### PROBLEM TO SOLVE
Without the pictures, extract every line from the start of the material to the line containing "y * 0.001, 0)", both ends included.

^^^^^^^^^^^^^^^^

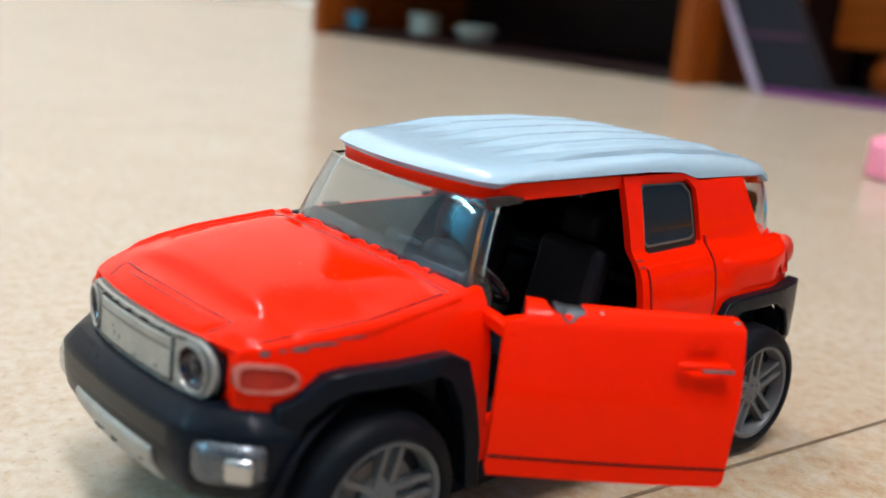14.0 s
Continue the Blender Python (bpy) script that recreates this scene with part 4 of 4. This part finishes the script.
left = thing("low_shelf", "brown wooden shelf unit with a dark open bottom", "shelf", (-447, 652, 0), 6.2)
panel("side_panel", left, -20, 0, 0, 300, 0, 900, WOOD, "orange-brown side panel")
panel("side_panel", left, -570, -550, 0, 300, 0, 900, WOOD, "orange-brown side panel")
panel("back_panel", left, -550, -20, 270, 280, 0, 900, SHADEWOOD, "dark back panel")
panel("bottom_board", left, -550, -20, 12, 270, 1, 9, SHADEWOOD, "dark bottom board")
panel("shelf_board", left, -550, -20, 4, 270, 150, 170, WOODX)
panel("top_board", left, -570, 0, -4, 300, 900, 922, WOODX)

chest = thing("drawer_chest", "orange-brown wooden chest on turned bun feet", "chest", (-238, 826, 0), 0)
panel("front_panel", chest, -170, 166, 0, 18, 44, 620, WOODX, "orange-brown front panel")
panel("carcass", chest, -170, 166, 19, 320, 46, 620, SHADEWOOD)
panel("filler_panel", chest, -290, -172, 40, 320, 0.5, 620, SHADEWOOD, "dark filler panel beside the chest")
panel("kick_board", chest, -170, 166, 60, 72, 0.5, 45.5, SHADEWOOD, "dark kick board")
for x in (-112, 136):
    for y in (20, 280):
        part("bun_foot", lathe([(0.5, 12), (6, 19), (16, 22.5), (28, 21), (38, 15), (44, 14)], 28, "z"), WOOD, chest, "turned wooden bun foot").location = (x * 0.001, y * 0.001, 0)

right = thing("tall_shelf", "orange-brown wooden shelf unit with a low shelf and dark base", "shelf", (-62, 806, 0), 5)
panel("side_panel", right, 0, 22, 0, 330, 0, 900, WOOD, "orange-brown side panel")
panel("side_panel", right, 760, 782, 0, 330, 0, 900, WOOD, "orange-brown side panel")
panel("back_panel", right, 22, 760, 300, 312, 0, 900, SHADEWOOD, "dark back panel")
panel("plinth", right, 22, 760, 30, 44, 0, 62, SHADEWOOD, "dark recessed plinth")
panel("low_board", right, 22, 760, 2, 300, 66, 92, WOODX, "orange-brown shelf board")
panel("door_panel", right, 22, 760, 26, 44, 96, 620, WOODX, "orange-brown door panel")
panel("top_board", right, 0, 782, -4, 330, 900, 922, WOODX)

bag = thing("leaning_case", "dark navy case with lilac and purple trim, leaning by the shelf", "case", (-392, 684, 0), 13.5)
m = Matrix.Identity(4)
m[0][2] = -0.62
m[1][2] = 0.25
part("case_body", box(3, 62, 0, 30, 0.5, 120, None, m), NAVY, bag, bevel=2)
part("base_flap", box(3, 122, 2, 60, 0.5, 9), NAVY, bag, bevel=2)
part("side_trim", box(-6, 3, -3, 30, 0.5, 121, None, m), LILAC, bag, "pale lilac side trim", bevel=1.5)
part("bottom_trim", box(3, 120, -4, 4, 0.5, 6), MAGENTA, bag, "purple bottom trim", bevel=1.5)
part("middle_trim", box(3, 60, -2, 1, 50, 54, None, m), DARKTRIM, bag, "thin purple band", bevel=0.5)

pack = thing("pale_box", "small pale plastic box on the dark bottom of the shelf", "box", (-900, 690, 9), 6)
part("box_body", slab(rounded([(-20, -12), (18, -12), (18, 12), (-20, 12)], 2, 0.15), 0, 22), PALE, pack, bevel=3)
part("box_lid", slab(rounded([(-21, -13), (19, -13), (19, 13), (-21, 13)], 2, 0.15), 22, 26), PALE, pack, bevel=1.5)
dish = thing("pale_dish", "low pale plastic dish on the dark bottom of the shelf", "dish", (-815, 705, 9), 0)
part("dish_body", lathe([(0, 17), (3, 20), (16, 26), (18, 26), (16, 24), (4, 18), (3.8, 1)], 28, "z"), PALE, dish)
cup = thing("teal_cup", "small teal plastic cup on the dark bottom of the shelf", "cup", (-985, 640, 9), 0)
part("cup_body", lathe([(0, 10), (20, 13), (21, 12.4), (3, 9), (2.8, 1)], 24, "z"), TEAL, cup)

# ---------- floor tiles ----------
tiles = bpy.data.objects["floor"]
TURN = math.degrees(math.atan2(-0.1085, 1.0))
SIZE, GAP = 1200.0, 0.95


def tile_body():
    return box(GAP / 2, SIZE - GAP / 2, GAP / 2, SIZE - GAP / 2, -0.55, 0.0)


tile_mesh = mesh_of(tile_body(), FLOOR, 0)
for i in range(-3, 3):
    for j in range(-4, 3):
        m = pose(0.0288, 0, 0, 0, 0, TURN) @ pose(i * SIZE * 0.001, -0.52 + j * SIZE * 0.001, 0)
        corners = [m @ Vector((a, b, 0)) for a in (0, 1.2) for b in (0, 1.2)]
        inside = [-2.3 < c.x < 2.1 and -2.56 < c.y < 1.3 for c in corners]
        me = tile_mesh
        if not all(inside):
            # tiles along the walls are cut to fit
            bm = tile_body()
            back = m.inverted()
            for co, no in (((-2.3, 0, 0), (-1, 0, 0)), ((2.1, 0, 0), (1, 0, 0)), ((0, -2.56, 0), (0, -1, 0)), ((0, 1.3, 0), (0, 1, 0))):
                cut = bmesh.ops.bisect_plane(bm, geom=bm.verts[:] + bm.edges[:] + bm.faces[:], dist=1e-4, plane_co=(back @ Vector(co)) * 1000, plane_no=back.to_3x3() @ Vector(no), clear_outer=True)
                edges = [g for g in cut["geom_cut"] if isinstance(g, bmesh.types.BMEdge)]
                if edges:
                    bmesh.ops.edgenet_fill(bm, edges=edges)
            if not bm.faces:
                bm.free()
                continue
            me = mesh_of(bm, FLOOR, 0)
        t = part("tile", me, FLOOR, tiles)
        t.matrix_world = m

^^^^^^^^^^^^^^^^

### SOLUTION TO THIS TASK
14.0 s
Continue the Blender Python (bpy) script that recreates this scene with part 4 of 4. This part finishes the script.
left = thing("low_shelf", "brown wooden shelf unit with a dark open bottom", "shelf", (-447, 652, 0), 6.2)
panel("side_panel", left, -20, 0, 0, 300, 0, 900, WOOD, "orange-brown side panel")
panel("side_panel", left, -570, -550, 0, 300, 0, 900, WOOD, "orange-brown side panel")
panel("back_panel", left, -550, -20, 270, 280, 0, 900, SHADEWOOD, "dark back panel")
panel("bottom_board", left, -550, -20, 12, 270, 1, 9, SHADEWOOD, "dark bottom board")
panel("shelf_board", left, -550, -20, 4, 270, 150, 170, WOODX)
panel("top_board", left, -570, 0, -4, 300, 900, 922, WOODX)

chest = thing("drawer_chest", "orange-brown wooden chest on turned bun feet", "chest", (-238, 826, 0), 0)
panel("front_panel", chest, -170, 166, 0, 18, 44, 620, WOODX, "orange-brown front panel")
panel("carcass", chest, -170, 166, 19, 320, 46, 620, SHADEWOOD)
panel("filler_panel", chest, -290, -172, 40, 320, 0.5, 620, SHADEWOOD, "dark filler panel beside the chest")
panel("kick_board", chest, -170, 166, 60, 72, 0.5, 45.5, SHADEWOOD, "dark kick board")
for x in (-112, 136):
    for y in (20, 280):
        part("bun_foot", lathe([(0.5, 12), (6, 19), (16, 22.5), (28, 21), (38, 15), (44, 14)], 28, "z"), WOOD, chest, "turned wooden bun foot").location = (x * 0.001, y * 0.001, 0)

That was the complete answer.